Entries with animation source code
◆ ◆ ◆ ◆

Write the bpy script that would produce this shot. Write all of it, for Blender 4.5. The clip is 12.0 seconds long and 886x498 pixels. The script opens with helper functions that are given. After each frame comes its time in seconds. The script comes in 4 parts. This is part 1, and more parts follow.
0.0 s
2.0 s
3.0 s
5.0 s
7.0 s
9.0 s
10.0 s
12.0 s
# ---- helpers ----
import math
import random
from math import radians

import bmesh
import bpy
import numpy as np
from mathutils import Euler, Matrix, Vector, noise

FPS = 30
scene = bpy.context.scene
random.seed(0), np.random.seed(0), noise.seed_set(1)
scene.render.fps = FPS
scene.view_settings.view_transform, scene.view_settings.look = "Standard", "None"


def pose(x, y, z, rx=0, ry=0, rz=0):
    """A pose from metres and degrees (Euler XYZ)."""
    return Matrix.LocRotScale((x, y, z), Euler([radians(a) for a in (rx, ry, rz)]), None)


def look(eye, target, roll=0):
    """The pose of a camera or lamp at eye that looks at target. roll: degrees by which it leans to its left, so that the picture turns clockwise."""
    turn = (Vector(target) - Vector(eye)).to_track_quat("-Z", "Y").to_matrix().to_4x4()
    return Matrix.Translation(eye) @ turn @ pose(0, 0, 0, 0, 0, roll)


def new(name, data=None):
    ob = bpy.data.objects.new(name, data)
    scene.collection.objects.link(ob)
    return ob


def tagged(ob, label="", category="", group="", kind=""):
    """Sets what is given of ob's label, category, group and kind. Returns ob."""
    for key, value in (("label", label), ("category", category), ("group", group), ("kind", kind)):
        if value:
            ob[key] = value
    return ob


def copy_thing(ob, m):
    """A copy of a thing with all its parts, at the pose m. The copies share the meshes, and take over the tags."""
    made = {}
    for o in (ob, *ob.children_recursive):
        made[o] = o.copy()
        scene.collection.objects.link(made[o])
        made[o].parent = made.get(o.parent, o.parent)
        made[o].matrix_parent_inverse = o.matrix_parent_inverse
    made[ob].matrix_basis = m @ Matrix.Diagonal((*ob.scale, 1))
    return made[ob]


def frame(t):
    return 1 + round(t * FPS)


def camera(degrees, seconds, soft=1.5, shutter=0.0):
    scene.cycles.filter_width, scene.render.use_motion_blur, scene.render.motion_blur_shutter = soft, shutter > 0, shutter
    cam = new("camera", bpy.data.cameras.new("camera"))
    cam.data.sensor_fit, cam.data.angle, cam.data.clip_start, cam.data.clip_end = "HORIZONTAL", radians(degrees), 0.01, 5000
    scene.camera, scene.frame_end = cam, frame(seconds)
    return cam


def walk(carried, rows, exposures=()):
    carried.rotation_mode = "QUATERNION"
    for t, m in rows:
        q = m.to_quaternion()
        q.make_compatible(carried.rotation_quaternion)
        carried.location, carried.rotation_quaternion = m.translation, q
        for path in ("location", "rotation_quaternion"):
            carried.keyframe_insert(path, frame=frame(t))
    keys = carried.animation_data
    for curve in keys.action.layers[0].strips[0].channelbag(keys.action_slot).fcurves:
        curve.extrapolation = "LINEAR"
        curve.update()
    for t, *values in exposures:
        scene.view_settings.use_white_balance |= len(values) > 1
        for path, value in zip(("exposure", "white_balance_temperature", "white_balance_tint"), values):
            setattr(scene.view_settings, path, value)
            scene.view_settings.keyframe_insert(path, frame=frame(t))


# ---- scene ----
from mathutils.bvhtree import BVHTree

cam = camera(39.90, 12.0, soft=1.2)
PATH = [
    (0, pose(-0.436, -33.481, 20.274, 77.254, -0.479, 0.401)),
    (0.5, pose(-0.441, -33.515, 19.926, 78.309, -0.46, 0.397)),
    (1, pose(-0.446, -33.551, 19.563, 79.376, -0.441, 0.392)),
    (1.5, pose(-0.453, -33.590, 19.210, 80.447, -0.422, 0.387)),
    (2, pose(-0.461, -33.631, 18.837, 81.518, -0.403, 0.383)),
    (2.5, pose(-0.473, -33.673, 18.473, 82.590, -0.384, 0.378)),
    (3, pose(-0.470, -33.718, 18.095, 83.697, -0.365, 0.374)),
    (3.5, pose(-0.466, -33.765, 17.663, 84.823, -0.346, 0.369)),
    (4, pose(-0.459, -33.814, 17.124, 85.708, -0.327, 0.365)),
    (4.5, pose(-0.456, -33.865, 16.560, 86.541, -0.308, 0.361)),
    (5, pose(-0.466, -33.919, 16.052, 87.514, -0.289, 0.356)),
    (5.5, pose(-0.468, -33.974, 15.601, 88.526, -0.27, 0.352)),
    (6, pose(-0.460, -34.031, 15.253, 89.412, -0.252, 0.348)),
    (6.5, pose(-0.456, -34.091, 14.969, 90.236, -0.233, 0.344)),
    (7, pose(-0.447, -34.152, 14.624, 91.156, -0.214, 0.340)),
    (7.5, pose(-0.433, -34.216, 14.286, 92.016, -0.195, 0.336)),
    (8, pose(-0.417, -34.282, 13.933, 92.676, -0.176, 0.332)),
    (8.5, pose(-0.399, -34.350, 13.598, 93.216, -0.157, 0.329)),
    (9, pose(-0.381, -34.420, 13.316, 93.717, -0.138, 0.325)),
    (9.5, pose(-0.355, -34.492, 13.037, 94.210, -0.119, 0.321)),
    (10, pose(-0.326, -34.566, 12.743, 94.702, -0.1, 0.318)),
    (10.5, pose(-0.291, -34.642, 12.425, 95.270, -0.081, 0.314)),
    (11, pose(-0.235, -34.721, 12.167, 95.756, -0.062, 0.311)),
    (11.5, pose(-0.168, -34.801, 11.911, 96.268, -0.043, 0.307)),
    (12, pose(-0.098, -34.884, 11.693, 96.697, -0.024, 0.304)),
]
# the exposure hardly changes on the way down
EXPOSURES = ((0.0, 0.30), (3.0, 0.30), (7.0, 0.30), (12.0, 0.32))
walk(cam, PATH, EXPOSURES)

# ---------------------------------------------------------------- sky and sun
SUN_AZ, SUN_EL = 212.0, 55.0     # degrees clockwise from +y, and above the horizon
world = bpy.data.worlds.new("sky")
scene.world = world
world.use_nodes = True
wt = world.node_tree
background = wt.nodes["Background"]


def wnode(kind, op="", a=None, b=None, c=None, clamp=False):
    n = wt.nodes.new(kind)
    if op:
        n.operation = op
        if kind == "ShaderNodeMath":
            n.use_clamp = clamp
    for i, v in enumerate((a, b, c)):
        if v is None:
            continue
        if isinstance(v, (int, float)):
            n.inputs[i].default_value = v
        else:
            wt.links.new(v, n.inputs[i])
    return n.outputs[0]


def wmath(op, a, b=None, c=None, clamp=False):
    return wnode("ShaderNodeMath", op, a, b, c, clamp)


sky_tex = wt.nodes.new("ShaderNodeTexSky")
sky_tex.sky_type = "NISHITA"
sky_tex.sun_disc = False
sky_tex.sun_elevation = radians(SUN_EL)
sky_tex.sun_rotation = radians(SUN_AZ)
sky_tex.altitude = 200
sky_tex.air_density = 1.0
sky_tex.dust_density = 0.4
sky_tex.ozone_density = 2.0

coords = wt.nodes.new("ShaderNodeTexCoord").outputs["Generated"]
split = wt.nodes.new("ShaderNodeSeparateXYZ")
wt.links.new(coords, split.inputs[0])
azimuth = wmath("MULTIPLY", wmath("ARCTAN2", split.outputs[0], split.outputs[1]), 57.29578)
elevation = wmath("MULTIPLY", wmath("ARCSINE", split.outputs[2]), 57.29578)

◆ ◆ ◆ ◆

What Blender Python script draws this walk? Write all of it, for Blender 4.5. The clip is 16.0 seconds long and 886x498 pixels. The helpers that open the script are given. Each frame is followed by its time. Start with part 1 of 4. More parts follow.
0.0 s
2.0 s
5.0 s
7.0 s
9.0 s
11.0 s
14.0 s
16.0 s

◆ ◆ ◆ ◆

INSTRUCTIONS TO FOLLOW = Using the entries above, return exactly the lines from the line with "made[o] = o.copy()" to the line with "scene.view_settings.keyframe_insert(path, frame=frame(t))", counting both of those lines.

WRITTEN ANSWER =
        made[o] = o.copy()
        scene.collection.objects.link(made[o])
        made[o].parent = made.get(o.parent, o.parent)
        made[o].matrix_parent_inverse = o.matrix_parent_inverse
    made[ob].matrix_basis = m @ Matrix.Diagonal((*ob.scale, 1))
    return made[ob]


def frame(t):
    return 1 + round(t * FPS)


def camera(degrees, seconds, soft=1.5, shutter=0.0):
    scene.cycles.filter_width, scene.render.use_motion_blur, scene.render.motion_blur_shutter = soft, shutter > 0, shutter
    cam = new("camera", bpy.data.cameras.new("camera"))
    cam.data.sensor_fit, cam.data.angle, cam.data.clip_start, cam.data.clip_end = "HORIZONTAL", radians(degrees), 0.01, 5000
    scene.camera, scene.frame_end = cam, frame(seconds)
    return cam


def walk(carried, rows, exposures=()):
    carried.rotation_mode = "QUATERNION"
    for t, m in rows:
        q = m.to_quaternion()
        q.make_compatible(carried.rotation_quaternion)
        carried.location, carried.rotation_quaternion = m.translation, q
        for path in ("location", "rotation_quaternion"):
            carried.keyframe_insert(path, frame=frame(t))
    keys = carried.animation_data
    for curve in keys.action.layers[0].strips[0].channelbag(keys.action_slot).fcurves:
        curve.extrapolation = "LINEAR"
        curve.update()
    for t, *values in exposures:
        scene.view_settings.use_white_balance |= len(values) > 1
        for path, value in zip(("exposure", "white_balance_temperature", "white_balance_tint"), values):
            setattr(scene.view_settings, path, value)
            scene.view_settings.keyframe_insert(path, frame=frame(t))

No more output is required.